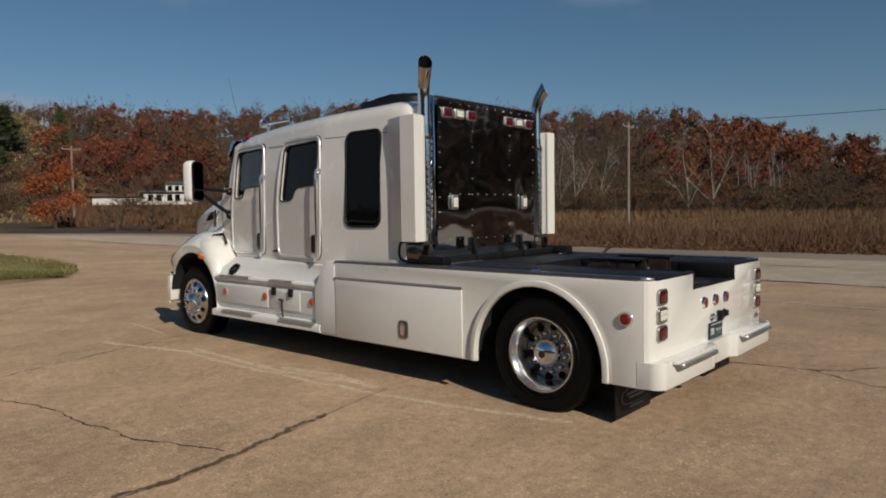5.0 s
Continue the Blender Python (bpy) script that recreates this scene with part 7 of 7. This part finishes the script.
tree("maple_tree", maple[0], 0.6, 98.0, land_z(0.6, 98.0), 0.62, (("trunk", BARK), ("twig_mass", TWIG), ("crown", ORANGE)), "small bright orange maple beside the road", 240, 1.1)
tree("maple_tree", maple[1], 19.0, 72.9, land_z(19.0, 72.9), 0.62, (("trunk", BARK), ("twig_mass", TWIG), ("crown", ORANGE)), "bright orange maple below the grassy knoll", 150, 1.1)
for k, (x, y, h) in enumerate(((33.0, 146.0, 11), (37.5, 150.0, 9))):
    tree("cedar_tree", make_pine(361 + k, h), x, y, land_z(x, y), 1.0, (("trunk", BARK), ("crown", NEEDLE)), "dark broad cedar beside the knoll", 60 * k, wide=1.5)
tree("bare_tree", make_fan(341, (-0.8, -0.95), 4.7, 9.9), 21.8, -40.0, 0.1, 1.0, (("trunk", BARK), ("twig_mass", TWIG)), "leaning leafless tree behind the lawn")
tree("bare_tree", make_tree(342, 3.2, twig_tip(9, 0.5, 0.010, 1), 0.05, 2, 0.018, 0.6, (6, 8), True), -19.9, 40.5, 1.0, 1.0, (("trunk", BARK), ("twig_mass", TWIG)), "small leafless tree beside the driveway", 50, 1.3)
tree("bare_tree", make_tree(343, 7.6, twig_tip(9, 0.9, 0.014, 1), 0.2, 2, 0.016, 0.5, (6, 8), True), -38.5, 81.4, land_z(-38.5, 81.4), (10.2 - land_z(-38.5, 81.4)) / 7.6, (("trunk", BARK), ("twig_mass", TWIG_PALE)), "leafless tree above the brush line", 90, 1.1)
for k, (x, y, h) in enumerate(((20.4, 56.2, 4.6), (18.6, 58.6, 4.2), (19.6, 60.5, 4.8))):
    tree("bare_tree", make_tree(351 + k, h, twig_tip(12, 0.6, 0.012, 1), 0.08, 2, 0.013, 0.62, (7, 9)), x, y, land_z(x, y), 1.0, (("trunk", BARK), ("twig_mass", TWIG)), "low leafless roadside tree in dead brush", 40 * k, 1.5)

GOLD = material("golden_leaves", (0.30, 0.17, 0.03), 0.85, island=0.4)
tree("golden_bush", make_round(371, 2.3, 900, 0.075, 9, 0.1), 25.0, -24.3, -0.06, 1.0, (("trunk", BARK), ("twig_mass", TWIG), ("crown", GOLD)), "round golden-leaved bush on the lawn", 15, 1.15)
# # # #
• [PROBLEM DESCRIPTION] Extract, word for word, the line containing "Continue the Blender", the line containing "40 * k, 1.5)", and every line between them.

• [RESPONSE FOR THIS EXERCISE]
Continue the Blender Python (bpy) script that recreates this scene with part 7 of 7. This part finishes the script.
tree("maple_tree", maple[0], 0.6, 98.0, land_z(0.6, 98.0), 0.62, (("trunk", BARK), ("twig_mass", TWIG), ("crown", ORANGE)), "small bright orange maple beside the road", 240, 1.1)
tree("maple_tree", maple[1], 19.0, 72.9, land_z(19.0, 72.9), 0.62, (("trunk", BARK), ("twig_mass", TWIG), ("crown", ORANGE)), "bright orange maple below the grassy knoll", 150, 1.1)
for k, (x, y, h) in enumerate(((33.0, 146.0, 11), (37.5, 150.0, 9))):
    tree("cedar_tree", make_pine(361 + k, h), x, y, land_z(x, y), 1.0, (("trunk", BARK), ("crown", NEEDLE)), "dark broad cedar beside the knoll", 60 * k, wide=1.5)
tree("bare_tree", make_fan(341, (-0.8, -0.95), 4.7, 9.9), 21.8, -40.0, 0.1, 1.0, (("trunk", BARK), ("twig_mass", TWIG)), "leaning leafless tree behind the lawn")
tree("bare_tree", make_tree(342, 3.2, twig_tip(9, 0.5, 0.010, 1), 0.05, 2, 0.018, 0.6, (6, 8), True), -19.9, 40.5, 1.0, 1.0, (("trunk", BARK), ("twig_mass", TWIG)), "small leafless tree beside the driveway", 50, 1.3)
tree("bare_tree", make_tree(343, 7.6, twig_tip(9, 0.9, 0.014, 1), 0.2, 2, 0.016, 0.5, (6, 8), True), -38.5, 81.4, land_z(-38.5, 81.4), (10.2 - land_z(-38.5, 81.4)) / 7.6, (("trunk", BARK), ("twig_mass", TWIG_PALE)), "leafless tree above the brush line", 90, 1.1)
for k, (x, y, h) in enumerate(((20.4, 56.2, 4.6), (18.6, 58.6, 4.2), (19.6, 60.5, 4.8))):
    tree("bare_tree", make_tree(351 + k, h, twig_tip(12, 0.6, 0.012, 1), 0.08, 2, 0.013, 0.62, (7, 9)), x, y, land_z(x, y), 1.0, (("trunk", BARK), ("twig_mass", TWIG)), "low leafless roadside tree in dead brush", 40 * k, 1.5)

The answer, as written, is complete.